** START **

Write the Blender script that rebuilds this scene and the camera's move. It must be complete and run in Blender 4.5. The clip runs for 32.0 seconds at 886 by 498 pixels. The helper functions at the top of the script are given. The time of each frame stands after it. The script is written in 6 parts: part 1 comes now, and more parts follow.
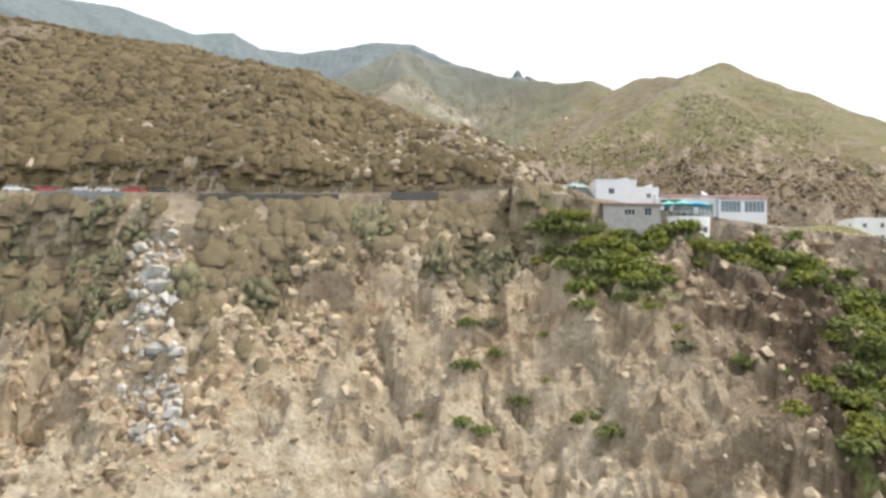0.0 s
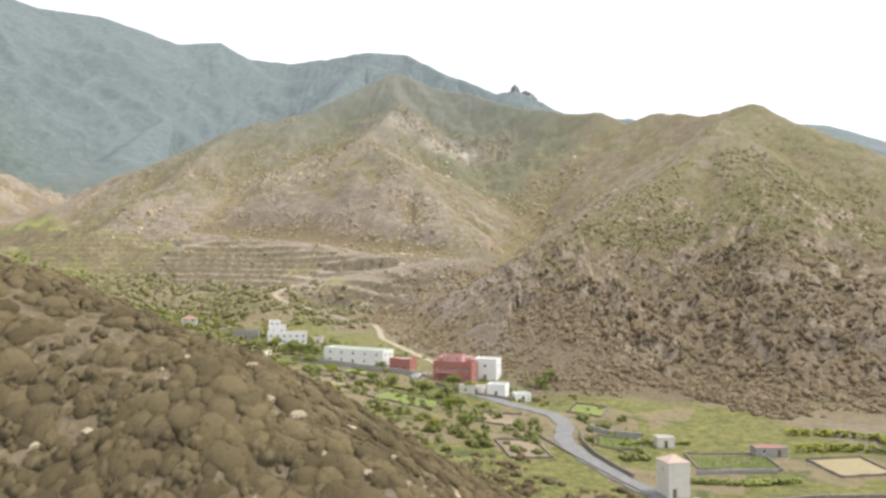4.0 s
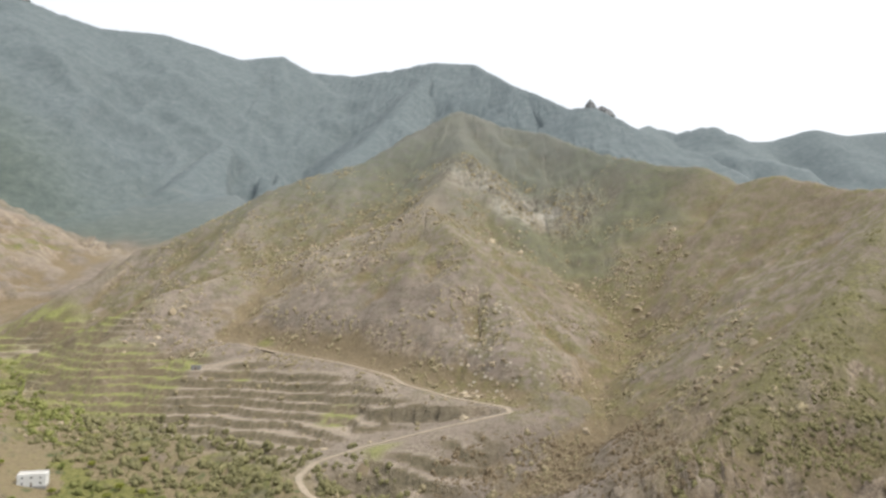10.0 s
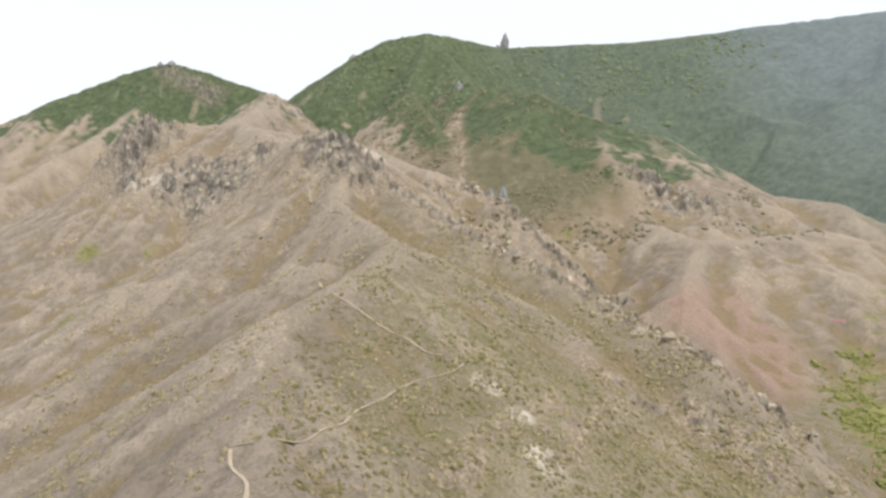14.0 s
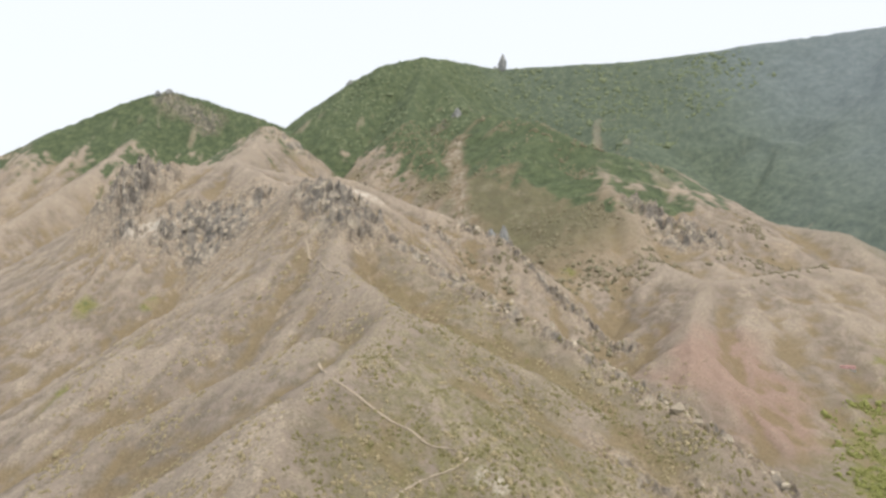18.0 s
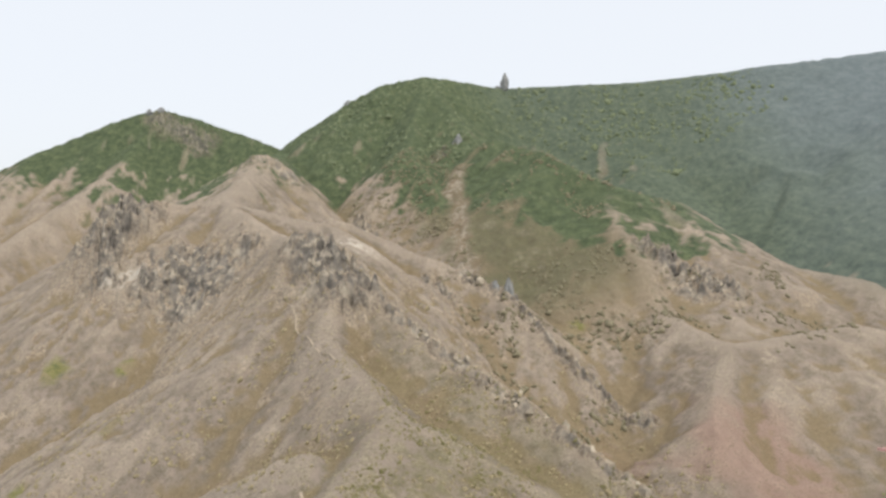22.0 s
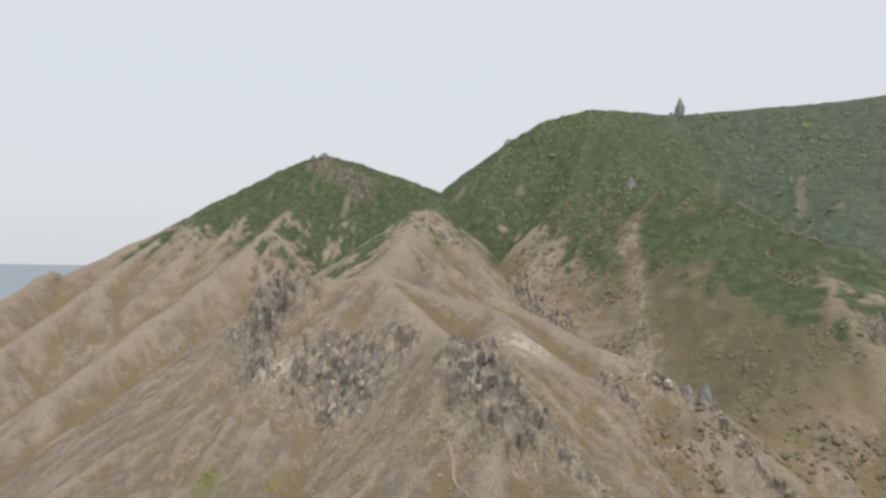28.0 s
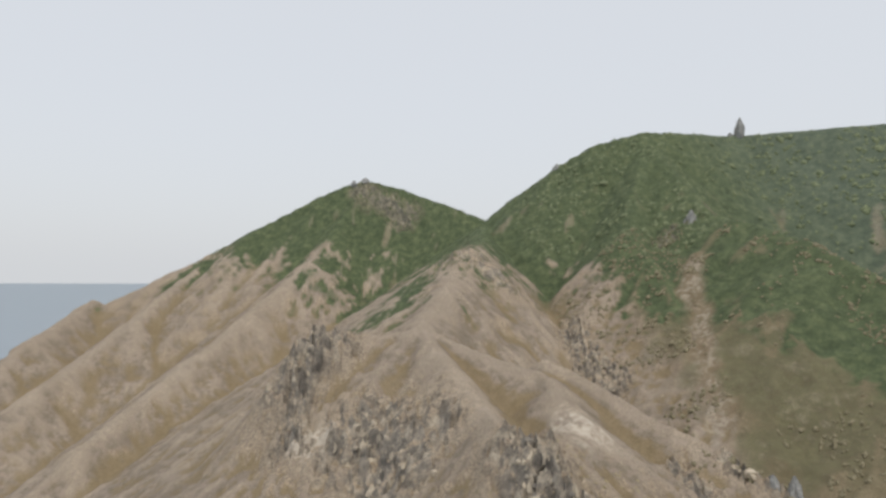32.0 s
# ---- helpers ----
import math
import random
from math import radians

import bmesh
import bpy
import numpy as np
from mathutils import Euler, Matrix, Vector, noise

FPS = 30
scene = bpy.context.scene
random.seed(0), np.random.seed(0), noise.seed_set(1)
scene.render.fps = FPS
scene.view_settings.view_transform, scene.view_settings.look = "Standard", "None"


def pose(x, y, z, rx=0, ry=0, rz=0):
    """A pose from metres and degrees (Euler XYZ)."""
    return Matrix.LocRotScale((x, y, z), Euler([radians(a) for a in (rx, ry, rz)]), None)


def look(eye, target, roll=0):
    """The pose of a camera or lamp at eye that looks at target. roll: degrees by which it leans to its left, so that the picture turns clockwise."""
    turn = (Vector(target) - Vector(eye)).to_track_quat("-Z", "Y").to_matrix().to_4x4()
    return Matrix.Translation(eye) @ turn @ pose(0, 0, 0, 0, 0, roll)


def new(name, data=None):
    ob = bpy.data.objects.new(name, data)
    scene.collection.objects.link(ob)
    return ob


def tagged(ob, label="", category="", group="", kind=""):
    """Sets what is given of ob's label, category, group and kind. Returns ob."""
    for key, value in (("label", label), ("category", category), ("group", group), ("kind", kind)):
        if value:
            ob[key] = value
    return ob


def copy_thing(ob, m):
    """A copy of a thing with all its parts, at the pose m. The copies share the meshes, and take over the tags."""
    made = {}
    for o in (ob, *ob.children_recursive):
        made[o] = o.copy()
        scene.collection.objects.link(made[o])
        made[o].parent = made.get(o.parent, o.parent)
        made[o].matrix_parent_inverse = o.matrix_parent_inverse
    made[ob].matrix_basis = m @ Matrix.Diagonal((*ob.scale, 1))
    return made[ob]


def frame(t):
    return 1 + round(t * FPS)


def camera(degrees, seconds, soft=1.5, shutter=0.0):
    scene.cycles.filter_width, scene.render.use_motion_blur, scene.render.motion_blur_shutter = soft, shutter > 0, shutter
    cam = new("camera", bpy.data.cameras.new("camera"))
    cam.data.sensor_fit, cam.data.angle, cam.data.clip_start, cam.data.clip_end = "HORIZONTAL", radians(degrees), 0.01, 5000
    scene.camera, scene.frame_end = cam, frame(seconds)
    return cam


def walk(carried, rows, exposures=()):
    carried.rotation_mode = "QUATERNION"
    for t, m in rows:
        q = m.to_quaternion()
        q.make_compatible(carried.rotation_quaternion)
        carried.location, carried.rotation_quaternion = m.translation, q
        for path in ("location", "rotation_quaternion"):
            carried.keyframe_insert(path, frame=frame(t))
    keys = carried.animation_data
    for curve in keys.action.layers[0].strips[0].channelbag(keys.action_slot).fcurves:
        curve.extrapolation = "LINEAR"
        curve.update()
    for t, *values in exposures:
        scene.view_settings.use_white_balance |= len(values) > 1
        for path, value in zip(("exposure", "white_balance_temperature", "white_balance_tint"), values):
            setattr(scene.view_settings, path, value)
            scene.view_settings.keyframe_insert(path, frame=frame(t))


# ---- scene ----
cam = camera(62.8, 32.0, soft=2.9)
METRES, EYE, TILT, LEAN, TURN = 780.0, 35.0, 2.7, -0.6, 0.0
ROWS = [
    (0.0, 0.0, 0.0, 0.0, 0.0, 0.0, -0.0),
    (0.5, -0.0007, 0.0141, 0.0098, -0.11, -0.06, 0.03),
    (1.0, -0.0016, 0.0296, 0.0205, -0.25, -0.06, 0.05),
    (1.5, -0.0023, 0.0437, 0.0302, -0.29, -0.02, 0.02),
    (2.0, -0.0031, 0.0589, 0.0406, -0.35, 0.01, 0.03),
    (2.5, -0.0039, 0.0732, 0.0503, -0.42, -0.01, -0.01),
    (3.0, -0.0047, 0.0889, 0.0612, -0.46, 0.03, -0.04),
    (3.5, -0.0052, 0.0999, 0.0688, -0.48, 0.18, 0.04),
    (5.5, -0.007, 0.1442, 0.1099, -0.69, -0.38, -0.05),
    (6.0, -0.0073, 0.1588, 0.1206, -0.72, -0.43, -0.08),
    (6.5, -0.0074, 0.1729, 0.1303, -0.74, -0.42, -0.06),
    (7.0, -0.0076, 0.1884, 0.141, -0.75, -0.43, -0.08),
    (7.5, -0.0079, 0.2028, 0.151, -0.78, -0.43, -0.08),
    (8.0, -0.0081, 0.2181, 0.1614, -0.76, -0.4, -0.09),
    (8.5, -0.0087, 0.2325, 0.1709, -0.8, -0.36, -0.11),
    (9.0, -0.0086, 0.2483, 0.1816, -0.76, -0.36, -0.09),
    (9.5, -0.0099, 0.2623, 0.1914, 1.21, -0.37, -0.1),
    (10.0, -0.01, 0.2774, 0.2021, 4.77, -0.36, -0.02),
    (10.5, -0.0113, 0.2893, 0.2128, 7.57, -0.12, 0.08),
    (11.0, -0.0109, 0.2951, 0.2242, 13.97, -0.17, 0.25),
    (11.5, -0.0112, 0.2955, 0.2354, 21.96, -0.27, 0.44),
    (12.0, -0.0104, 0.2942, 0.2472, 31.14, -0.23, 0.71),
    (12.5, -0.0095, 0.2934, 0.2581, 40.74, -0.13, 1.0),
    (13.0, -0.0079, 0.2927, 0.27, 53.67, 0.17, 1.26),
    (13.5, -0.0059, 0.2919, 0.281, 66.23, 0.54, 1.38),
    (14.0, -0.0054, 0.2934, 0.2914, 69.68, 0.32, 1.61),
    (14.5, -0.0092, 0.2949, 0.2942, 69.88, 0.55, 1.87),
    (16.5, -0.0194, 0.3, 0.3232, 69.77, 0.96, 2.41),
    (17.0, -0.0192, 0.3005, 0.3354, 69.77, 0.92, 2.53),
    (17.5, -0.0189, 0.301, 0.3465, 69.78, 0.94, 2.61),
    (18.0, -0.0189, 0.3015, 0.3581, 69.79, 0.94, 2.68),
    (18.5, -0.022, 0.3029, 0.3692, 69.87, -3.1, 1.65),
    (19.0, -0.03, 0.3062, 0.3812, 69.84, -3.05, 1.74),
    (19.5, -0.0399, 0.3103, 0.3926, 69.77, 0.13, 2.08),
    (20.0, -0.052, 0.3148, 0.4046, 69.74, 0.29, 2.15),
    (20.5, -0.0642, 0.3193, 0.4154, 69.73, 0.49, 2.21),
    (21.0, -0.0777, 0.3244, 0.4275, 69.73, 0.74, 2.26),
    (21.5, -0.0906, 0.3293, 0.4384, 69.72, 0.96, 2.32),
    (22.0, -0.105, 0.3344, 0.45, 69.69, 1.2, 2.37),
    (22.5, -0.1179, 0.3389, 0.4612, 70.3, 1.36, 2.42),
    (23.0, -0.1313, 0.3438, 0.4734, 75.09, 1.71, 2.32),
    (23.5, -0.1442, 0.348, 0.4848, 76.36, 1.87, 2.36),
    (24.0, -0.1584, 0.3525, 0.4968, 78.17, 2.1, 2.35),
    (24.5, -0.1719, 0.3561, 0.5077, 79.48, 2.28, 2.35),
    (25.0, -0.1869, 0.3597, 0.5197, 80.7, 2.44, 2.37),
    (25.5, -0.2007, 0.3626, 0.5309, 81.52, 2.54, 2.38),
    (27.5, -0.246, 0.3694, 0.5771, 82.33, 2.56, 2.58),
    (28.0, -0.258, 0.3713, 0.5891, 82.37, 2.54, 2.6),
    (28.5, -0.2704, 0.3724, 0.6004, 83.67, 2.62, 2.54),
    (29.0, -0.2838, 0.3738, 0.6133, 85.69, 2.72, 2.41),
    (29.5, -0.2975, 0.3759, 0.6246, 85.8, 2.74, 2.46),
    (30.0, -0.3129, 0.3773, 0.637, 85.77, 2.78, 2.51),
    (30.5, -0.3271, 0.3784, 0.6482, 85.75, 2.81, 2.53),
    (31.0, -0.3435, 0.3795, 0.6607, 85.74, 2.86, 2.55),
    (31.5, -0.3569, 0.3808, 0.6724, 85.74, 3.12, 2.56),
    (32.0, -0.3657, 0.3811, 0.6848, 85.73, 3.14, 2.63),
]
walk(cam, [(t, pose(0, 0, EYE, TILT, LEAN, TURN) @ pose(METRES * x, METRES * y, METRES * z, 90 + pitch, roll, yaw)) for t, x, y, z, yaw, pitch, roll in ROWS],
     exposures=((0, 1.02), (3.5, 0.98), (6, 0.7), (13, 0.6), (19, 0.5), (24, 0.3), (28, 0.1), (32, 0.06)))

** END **

Write out every line of the preceding listing that contains "from".

* **Solution for this exercise**:
from math import radians
from mathutils import Euler, Matrix, Vector, noise
    """A pose from metres and degrees (Euler XYZ)."""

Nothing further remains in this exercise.